ANN algorithms can be categorized into two types based on how to optimize the above two steps (the other categorization can be based on data structure, like tree-base, hash-based, graph based and vector quantization-based):
- Reduce search space. Instead of comparing all vectors, ANN selects a subset of vectors to compare against the query vector. HNSW organized all data vectors into a graph, with node being specific vector and edge being the distance between two vectors. In the graph construction and search phase, HNSW uses beam search to traverse the graph accordingly to insert the vector or return the nearest vectors. Inverted file (IVF) partitions all data vectors into different partitions. Each partition is represented as a centroid.

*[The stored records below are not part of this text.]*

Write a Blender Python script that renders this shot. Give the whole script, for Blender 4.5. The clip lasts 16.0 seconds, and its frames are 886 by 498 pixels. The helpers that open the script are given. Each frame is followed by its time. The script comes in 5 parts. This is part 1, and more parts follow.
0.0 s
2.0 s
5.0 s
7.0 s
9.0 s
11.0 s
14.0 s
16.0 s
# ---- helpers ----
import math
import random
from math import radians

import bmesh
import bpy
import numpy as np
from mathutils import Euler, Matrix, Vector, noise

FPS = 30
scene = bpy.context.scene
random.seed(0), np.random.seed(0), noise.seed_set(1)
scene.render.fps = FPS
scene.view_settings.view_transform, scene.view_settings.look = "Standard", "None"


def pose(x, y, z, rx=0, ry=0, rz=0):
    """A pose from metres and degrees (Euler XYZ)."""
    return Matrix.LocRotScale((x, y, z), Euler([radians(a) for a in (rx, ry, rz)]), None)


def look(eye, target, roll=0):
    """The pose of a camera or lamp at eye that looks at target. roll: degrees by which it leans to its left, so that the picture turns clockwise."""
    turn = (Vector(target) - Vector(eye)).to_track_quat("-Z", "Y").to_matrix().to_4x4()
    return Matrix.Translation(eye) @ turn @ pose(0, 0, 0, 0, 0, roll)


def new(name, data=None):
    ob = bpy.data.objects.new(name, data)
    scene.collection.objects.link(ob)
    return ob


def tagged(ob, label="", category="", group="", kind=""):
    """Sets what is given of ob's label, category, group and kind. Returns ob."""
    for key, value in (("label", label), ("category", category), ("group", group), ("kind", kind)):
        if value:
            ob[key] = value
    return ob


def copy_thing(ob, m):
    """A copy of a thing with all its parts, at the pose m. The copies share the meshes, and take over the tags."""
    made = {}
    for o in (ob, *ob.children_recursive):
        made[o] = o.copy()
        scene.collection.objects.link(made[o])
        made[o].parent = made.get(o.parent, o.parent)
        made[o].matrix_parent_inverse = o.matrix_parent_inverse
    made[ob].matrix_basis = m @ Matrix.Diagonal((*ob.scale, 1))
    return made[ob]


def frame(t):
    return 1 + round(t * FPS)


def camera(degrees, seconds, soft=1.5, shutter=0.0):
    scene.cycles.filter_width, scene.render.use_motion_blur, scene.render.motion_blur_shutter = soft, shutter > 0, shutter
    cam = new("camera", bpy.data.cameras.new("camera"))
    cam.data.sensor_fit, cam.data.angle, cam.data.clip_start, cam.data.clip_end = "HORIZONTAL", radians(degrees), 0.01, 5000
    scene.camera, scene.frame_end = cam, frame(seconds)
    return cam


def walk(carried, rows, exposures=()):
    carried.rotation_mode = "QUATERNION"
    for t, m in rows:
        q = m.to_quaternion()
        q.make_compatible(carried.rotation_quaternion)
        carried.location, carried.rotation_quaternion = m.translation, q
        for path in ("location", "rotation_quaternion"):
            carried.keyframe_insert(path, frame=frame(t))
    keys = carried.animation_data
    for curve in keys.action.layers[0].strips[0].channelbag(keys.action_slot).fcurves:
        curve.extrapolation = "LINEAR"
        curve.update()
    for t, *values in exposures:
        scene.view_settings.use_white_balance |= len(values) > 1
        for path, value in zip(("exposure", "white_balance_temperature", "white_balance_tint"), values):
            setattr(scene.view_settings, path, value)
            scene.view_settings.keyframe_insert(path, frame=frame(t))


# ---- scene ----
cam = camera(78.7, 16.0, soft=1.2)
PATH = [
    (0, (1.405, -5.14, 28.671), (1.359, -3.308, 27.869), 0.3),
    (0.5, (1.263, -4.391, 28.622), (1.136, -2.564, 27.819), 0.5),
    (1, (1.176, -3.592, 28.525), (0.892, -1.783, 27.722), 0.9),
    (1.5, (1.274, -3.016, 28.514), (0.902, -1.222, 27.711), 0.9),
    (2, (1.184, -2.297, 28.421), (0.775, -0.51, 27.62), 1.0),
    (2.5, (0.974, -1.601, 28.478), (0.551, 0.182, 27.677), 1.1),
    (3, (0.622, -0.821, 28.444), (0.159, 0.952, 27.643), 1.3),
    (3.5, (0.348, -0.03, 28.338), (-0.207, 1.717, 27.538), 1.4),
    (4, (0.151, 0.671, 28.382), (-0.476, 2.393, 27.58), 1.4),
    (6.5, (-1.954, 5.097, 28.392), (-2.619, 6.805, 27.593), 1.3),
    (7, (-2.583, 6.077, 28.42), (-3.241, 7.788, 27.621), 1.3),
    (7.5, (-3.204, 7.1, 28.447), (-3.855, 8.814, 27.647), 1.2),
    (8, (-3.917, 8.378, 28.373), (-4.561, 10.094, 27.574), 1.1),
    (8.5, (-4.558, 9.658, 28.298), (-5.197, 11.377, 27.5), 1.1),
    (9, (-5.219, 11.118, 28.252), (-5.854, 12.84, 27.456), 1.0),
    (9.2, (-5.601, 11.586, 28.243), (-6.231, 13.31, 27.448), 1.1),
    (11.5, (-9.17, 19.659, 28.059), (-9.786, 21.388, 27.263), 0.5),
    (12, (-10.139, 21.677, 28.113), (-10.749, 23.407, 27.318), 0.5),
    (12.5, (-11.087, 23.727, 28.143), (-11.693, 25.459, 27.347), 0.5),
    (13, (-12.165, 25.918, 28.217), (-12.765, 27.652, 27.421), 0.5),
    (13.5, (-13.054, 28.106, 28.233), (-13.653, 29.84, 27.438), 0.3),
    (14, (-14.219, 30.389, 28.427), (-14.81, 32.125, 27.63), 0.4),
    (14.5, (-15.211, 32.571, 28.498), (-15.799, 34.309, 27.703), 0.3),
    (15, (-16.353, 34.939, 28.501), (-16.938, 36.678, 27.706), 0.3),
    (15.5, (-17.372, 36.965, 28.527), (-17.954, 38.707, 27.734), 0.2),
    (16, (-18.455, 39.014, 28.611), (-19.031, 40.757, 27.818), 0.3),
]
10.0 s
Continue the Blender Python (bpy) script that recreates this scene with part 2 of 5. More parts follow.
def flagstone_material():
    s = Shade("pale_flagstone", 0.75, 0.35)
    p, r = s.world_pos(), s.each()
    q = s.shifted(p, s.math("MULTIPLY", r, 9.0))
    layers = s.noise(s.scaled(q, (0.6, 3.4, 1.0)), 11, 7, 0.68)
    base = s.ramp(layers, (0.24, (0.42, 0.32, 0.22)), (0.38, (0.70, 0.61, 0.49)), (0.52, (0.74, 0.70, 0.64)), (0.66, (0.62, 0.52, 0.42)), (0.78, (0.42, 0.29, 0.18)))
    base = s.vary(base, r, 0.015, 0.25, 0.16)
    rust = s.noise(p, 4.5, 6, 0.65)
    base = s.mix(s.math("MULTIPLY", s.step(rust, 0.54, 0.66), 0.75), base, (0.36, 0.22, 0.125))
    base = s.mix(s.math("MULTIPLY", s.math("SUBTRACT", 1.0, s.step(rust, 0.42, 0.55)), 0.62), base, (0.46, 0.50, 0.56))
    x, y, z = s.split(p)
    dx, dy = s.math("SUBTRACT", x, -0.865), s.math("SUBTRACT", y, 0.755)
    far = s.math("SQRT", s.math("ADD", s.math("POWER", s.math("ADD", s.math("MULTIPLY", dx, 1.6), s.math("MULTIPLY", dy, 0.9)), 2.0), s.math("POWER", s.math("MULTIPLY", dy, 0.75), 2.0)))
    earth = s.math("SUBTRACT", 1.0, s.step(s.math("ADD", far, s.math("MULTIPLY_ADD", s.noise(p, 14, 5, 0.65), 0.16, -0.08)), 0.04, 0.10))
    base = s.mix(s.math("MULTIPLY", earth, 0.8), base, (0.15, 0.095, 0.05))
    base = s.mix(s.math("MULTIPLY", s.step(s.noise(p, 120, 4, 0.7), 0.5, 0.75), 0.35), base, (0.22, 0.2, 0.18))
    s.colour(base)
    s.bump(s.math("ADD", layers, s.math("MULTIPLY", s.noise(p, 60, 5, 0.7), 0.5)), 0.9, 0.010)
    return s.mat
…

In the query time, IVF firstly finds a list of partitions (small number) most closest to the query vector and then only explores vectors within those partitions. Annoy builds a binary tree via partitioning spaces recursively to enable a sub-linear time search.
- Avoid calculating the distance between two pairs. This can be achieved by caching the distance, which can be computed in the index time (not in the serve time). After LSH hashes vectors into different buckets, different bucket distances can be pre-computed and cached. In the serving time, we can map the query vector to a specific bucket and use the cached results to find the closest buckets. This way, it helps reduce many distance calculations.
The accuracy is normally defined as the recall. Let us say we use 10-recall. The basic idea is that we can use KNN to find the best 10 results. Then we use ANN to find the top 10. We count the intersection between the ground truth result and the returned results from ANN. We can try this for 1000 times and average the accuracy, and use that as the final results of different algorithms. This way, we can compare performances of different algorithms. There is also an open source project called ann-benchmarks to benchmark a variety of algorithms on a number of precomputed data sets. The results can help figure out which algorithm performs best. Currently, the most used ANN algorithm is HNSW, which provides a reliable algorithm and also good results for this. For now, it has been supported by a variety of open source libraries (i.e. Faiss, HNSWLib).